We should not then see the same man charge into a breach with a brave assurance, and afterwards torment himself like a woman for the loss of a trial at law or the death of a child; when, being an infamous coward, he is firm in the necessities of poverty; when he shrinks at the sight of a barber's razor, and rushes fearless upon the swords of the enemy, the action is commendable, not the man.

Many of the Greeks, says Cicero, --[Cicero, Tusc. Quaes., ii. 27.]--cannot endure the sight of an enemy, and yet are courageous in sickness; the Cimbrians and Celtiberians quite contrary;

"Nihil enim potest esse aequabile, quod non a certa ratione proficiscatur."

["Nothing can be regular that does not proceed from a fixed ground of reason."-- Idem, ibid., c. 26.]

No valour can be more extreme in its kind than that of Alexander: but it is of but one kind, nor full enough throughout, nor universal.

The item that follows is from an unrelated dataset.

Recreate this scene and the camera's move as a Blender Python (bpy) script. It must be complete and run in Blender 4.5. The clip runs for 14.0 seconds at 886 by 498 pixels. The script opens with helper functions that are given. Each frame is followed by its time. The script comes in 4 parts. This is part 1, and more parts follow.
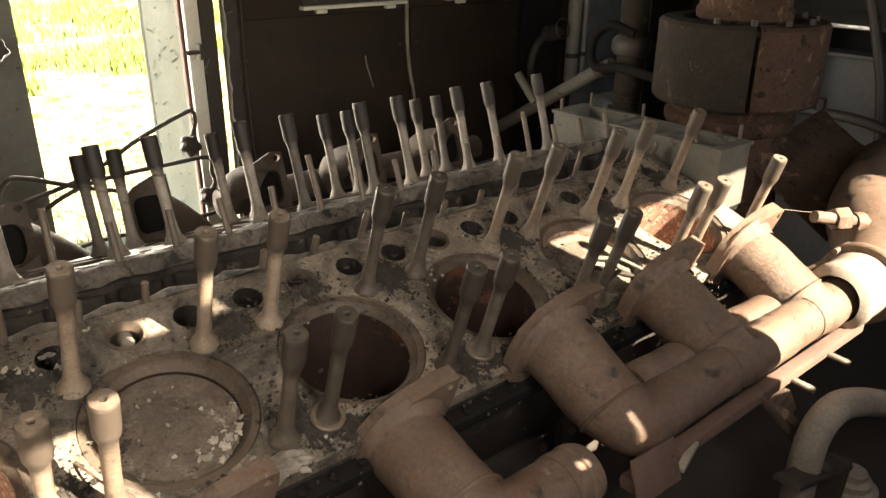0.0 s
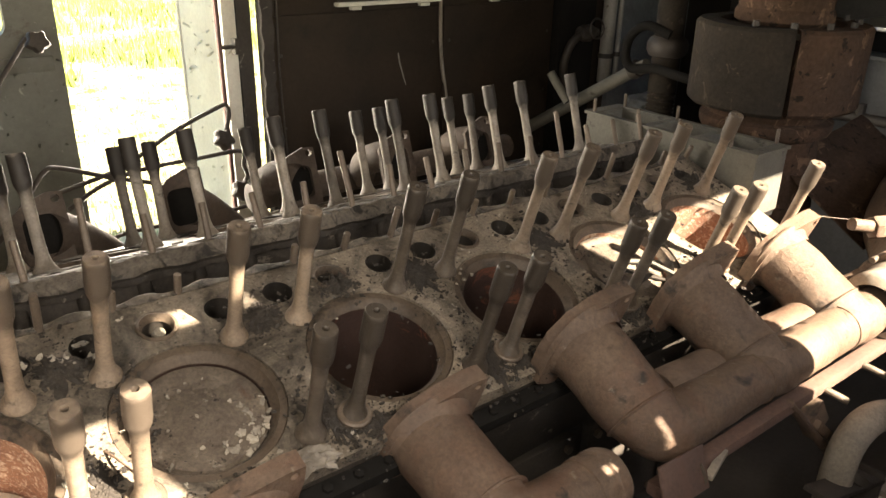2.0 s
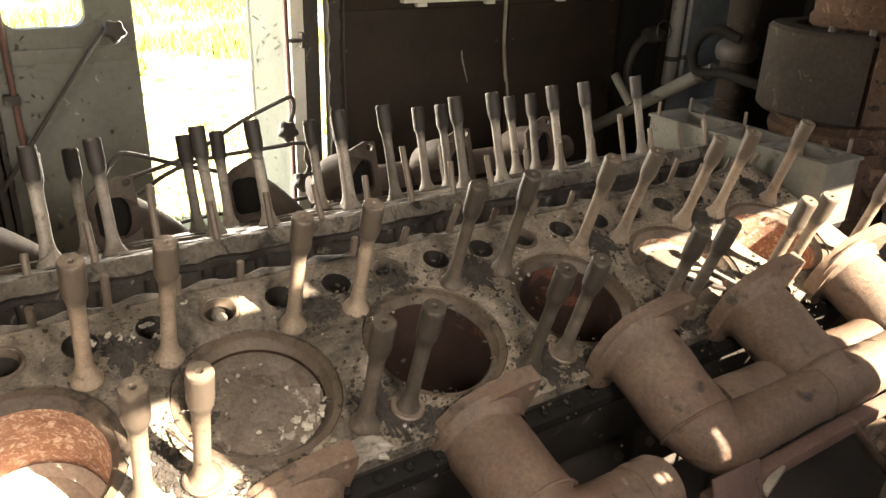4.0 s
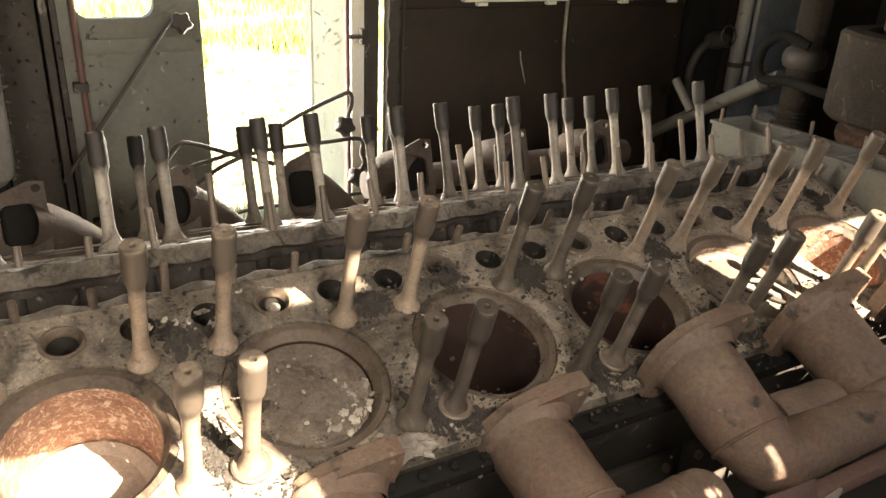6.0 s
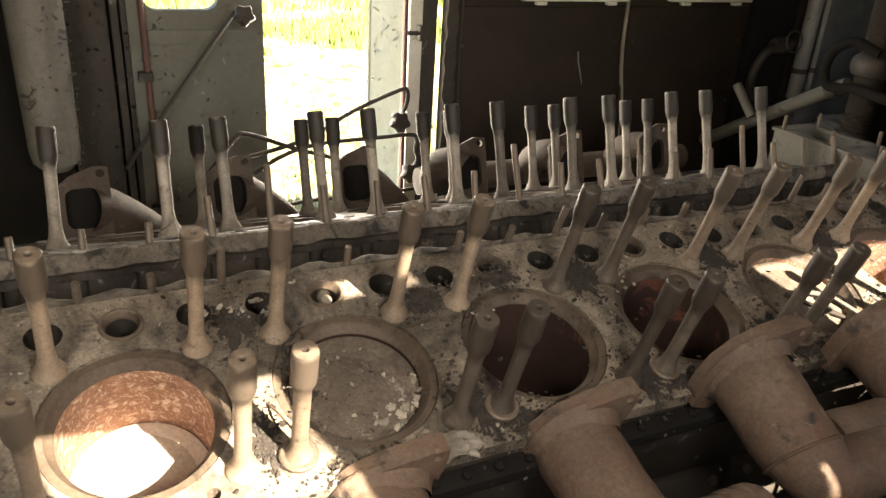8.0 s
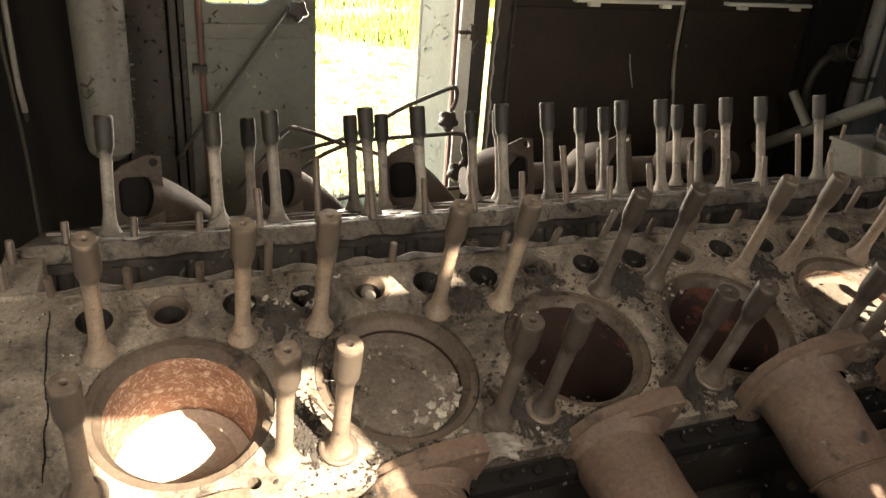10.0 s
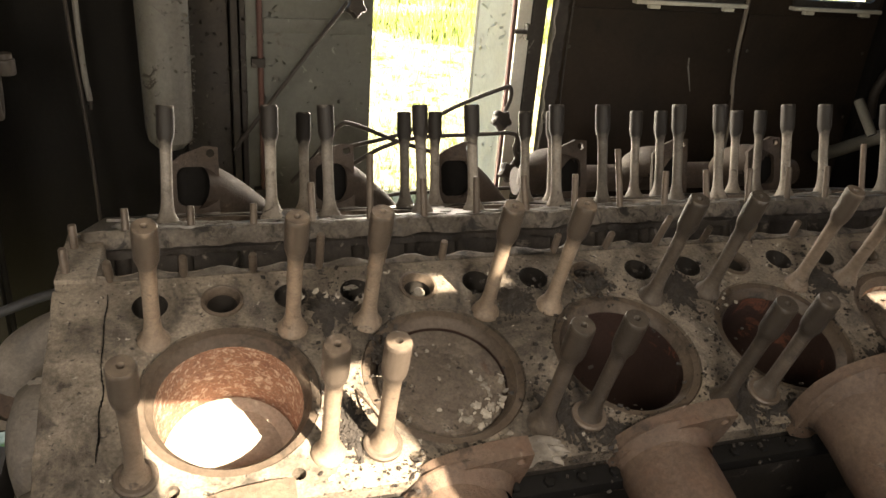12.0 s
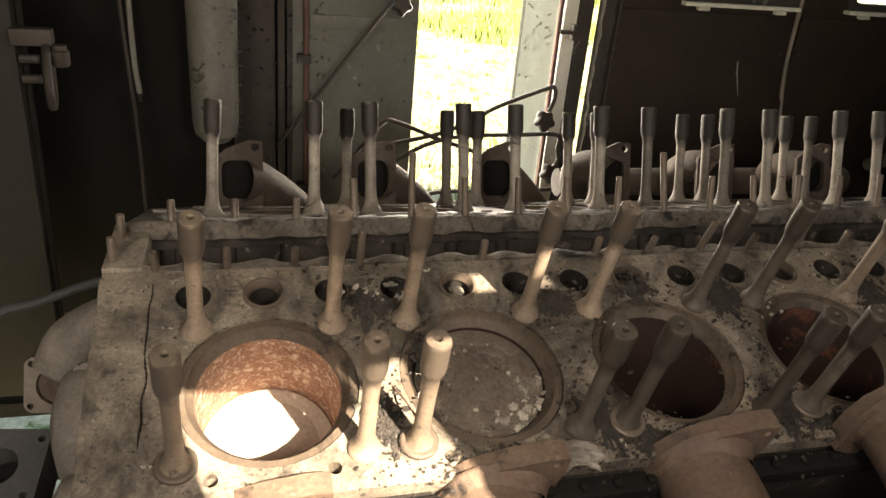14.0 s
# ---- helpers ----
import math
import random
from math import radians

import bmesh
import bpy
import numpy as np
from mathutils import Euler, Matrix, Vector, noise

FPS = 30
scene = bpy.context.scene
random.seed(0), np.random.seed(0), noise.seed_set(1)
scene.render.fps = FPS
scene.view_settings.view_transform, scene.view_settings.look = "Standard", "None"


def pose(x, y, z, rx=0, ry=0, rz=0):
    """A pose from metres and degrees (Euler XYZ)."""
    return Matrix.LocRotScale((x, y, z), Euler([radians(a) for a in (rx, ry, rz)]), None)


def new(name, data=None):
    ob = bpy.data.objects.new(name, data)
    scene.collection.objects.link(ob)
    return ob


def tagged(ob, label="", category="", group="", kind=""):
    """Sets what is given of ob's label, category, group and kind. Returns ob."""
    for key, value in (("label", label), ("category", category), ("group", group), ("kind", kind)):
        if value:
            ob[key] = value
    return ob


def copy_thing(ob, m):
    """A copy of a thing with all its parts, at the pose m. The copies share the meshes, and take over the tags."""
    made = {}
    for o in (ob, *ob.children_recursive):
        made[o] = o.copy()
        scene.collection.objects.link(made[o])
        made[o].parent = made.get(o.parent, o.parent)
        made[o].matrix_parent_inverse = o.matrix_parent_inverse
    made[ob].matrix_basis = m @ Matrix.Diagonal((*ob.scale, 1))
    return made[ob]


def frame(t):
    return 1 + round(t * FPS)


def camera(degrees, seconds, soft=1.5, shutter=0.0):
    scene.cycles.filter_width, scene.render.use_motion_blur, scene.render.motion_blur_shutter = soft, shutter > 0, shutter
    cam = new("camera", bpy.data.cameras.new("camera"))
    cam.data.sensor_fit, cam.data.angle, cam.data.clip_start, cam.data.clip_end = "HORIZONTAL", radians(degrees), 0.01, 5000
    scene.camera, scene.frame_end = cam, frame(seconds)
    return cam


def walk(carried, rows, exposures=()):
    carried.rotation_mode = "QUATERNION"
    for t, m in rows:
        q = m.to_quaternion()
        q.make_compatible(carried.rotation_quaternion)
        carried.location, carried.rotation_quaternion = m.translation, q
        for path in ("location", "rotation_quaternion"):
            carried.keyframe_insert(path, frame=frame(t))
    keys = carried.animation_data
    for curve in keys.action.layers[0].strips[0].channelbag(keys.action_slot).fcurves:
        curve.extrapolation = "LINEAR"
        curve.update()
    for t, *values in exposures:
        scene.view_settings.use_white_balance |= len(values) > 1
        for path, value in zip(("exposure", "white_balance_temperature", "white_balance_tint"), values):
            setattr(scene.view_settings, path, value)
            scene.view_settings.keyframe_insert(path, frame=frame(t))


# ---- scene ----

Incomparable as it is, it has yet some blemishes; of which his being so often at his wits' end upon every light suspicion of his captains conspiring against his life, and the carrying himself in that inquisition with so much vehemence and indiscreet injustice, and with a fear that subverted his natural reason, is one pregnant instance. The superstition, also, with which he was so much tainted, carries along with it some image of pusillanimity; and the excess of his penitence for the murder of Clytus is also a testimony of the unevenness of his courage.

All we perform is no other than a cento, as a man may say, of several pieces, and we would acquire honour by a false title. Virtue cannot be followed but for herself, and if one sometimes borrows her mask to some other purpose, she presently pulls it away again. 'Tis a vivid and strong tincture which, when the soul has once thoroughly imbibed it, will not out but with the piece. And, therefore, to make a right judgment of a man, we are long and very observingly to follow his trace: if constancy does not there stand firm upon her own proper base, "Cui vivendi via considerata atque provisa est,"

["If the way of his life is thoroughly considered and traced out."--Cicero, Paradox, v. 1.] if the variety of occurrences makes him alter his pace (his path, I mean, for the pace may be faster or slower) let him go; such an one runs before the wind, "Avau le dent," as the motto of our Talebot has it.

'Tis no wonder, says one of the ancients, that chance has so great a dominion over us, since it is by chance we live. It is not possible for any one who has not designed his life for some certain end, it is impossible for any one to arrange the pieces, who has not the whole form already contrived in his imagination. Of what use are colours to him that knows not what he is to paint? No one lays down a certain design for his life, and we only deliberate thereof by pieces. The archer ought first to know at what he is to aim, and then accommodate his arm, bow, string, shaft, and motion to it; our counsels deviate and wander, because not levelled to any determinate end. No wind serves him who addresses his voyage to no certain, port. I cannot acquiesce in the judgment given by one in the behalf of Sophocles, who concluded him capable of the management of domestic affairs, against the accusation of his son, from having read one of his tragedies.

Neither do I allow of the conjecture of the Parians, sent to regulate the Milesians sufficient for such a consequence as they from thence derived coming to visit the island, they took notice of such grounds as were best husbanded, and such country-houses as were best governed; and having taken the names of the owners, when they had assembled the citizens, they appointed these farmers for new governors and magistrates; concluding that they, who had been so provident in their own private concerns, would be so of the public too. We are all lumps, and of so various and inform a contexture, that every piece plays, every moment, its own game, and there is as much difference betwixt us and ourselves as betwixt us and others:

"Magnam rem puta, unum hominem agere."

["Esteem it a great thing always to act as one and the same man."--Seneca, Ep., 150.]

Since ambition can teach man valour, temperance, and liberality, and even justice too; seeing that avarice can inspire the courage of a shop-boy, bred and nursed up in obscurity and ease, with the assurance to expose himself so far from the fireside to the mercy of the waves and angry Neptune in a frail boat; that she further teaches discretion and prudence; and that even Venus can inflate boys under the discipline of the rod with boldness and resolution, and infuse masculine courage into the heart of tender virgins in their mothers' arms:

"Hac duce, custodes furtim transgressa jacentes, Ad juvenem tenebris sola puella venit:"

["She leading, the maiden, furtively passing by the recumbent guards, goes alone in the darkness to the youth."--Tibullus, ii. 2, 75.]

'tis not all the understanding has to do, simply to judge us by our outward actions; it must penetrate the very soul, and there discover by what springs the motion is guided. But that being a high and hazardous undertaking, I could wish that fewer would attempt it.